Revelers, a village beckons you Kuthirakolam of Padayani

The kolams are of various types such as ‘Bhairavi’, Yakshi, Pakshi and Maruthai. By the end of the songs, the dancers reach a state of 'possession' and are literally taken out of the kalam or ground. The performance of Kalan Kolam which narrates the story of Markandeyan’s limitless devotion to Lord Shiva is a classic example for this.

According to believers, offering a Kalan kolam performance is equal to conducting a Maha Mruthyunjaya Homam. Other rituals include, Velakali, in which trained children reenact a war in the form of a dance, again to the accompaniment of thappu and chenda. (Padayani, in Malayalam means a war formation). During the ritual called Adavi which is performed on the fifth and seventh days of the festival the Padayani ground turns to be a forest with trees brought from various parts of the region.

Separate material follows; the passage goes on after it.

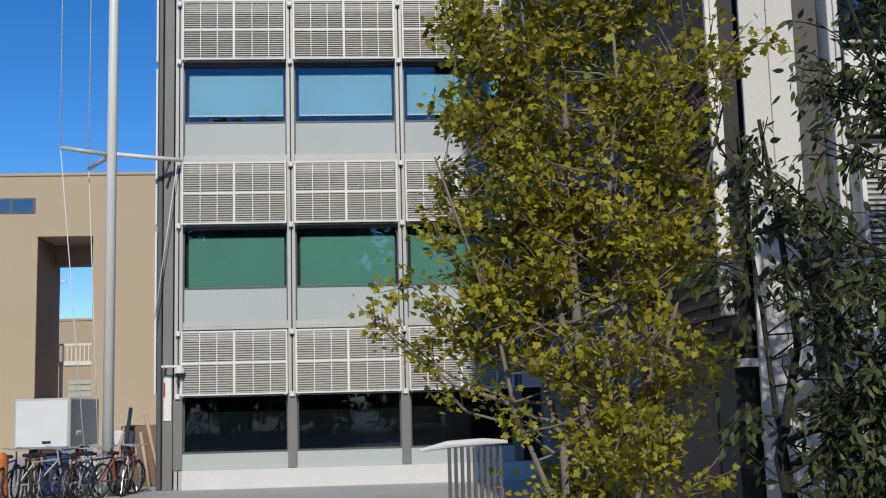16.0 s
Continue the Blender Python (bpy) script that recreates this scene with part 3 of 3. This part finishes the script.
# upright yellow-green maple
tree("upright_maple", (-7.45, 1.1, 0), "upright maple turning yellow-green, many thin stems", 19,
     [((0.0, -0.1, 5.3), 0.045), ((0.1, 0.5, 5.15), 0.035), ((-0.1, -0.75, 4.2), 0.03), ((0.2, 0.2, 4.5), 0.03), ((-0.2, 0.8, 4.3), 0.022), ((0.1, -0.4, 4.8), 0.03), ((0.0, 1.0, 3.7), 0.02), ((0.2, -1.0, 3.3), 0.02)],
     [(-0.05, -0.1, 5.35, 0.25, 0.22, 0.3, 0.35), (0.05, 0.5, 5.25, 0.2, 0.15, 0.25, 0.22), (-0.1, -0.35, 5.0, 0.3, 0.25, 0.3, 0.4), (0.1, 0.65, 4.7, 0.35, 0.28, 0.35, 0.5), (0, 0.1, 4.4, 0.6, 0.7, 0.5, 1.2), (-0.1, -0.8, 4.4, 0.3, 0.3, 0.25, 0.4),
      (0, -0.5, 3.7, 0.6, 0.55, 0.5, 1.2), (0, 0.5, 3.7, 0.6, 0.6, 0.5, 1.2), (0.3, 1.15, 4.1, 0.15, 0.15, 0.12, 0.08), (0, -0.6, 2.9, 0.7, 0.6, 0.5, 1.3), (0, 0.5, 2.9, 0.7, 0.65, 0.5, 1.3), (0, -0.9, 2.4, 0.4, 0.4, 0.3, 0.4), (0, -1.5, 2.3, 0.25, 0.28, 0.14, 0.2), (0, 0.2, 2.0, 0.8, 0.9, 0.5, 1.5), (0, 0, 1.3, 0.8, 0.9, 0.5, 1.4)],
     230, 7, 12, 0.052, MAPLE, LEAF_YELLOW, BARK_PALE, 0.05, spread=0.09, low=0.12, twig_len=0.27, lift=0.45, smooth_up=0.35, flat=0.15)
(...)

The revelers as if in a frenzy climb the trees and break the branches in the memory of the mythical Lanka dahan.

Kottangal padayani is organized by two ‘karas’(sections of a region) – Kottangal and Kulathoor. Each kara performs the same rituals on alternative days in a competitive spirit, although the passing of times has brought down the spirit a bit.

As I mentioned elsewhere in the article, Padayani offers different types of aesthetic experiences to different people. While it is only, but a very important, part of the religious life of the natives, academicians and artists from across the state look at it as an opportunity to learn more about the discipline of folklore. More than being a mere ritual practice, at times it questions the social orders and hierarchies too. The funny interludes between kolam thullal are an instance.

Kottangal Padayani Kalan Kolam of Padayani

This year's festival came to a conclusion on January 27, with the Valiya Padayani or the grand finale. So next January, find some time to throng Kottangal to be a part of the festival and learn the ways a people relive its once-lived and forgotten past.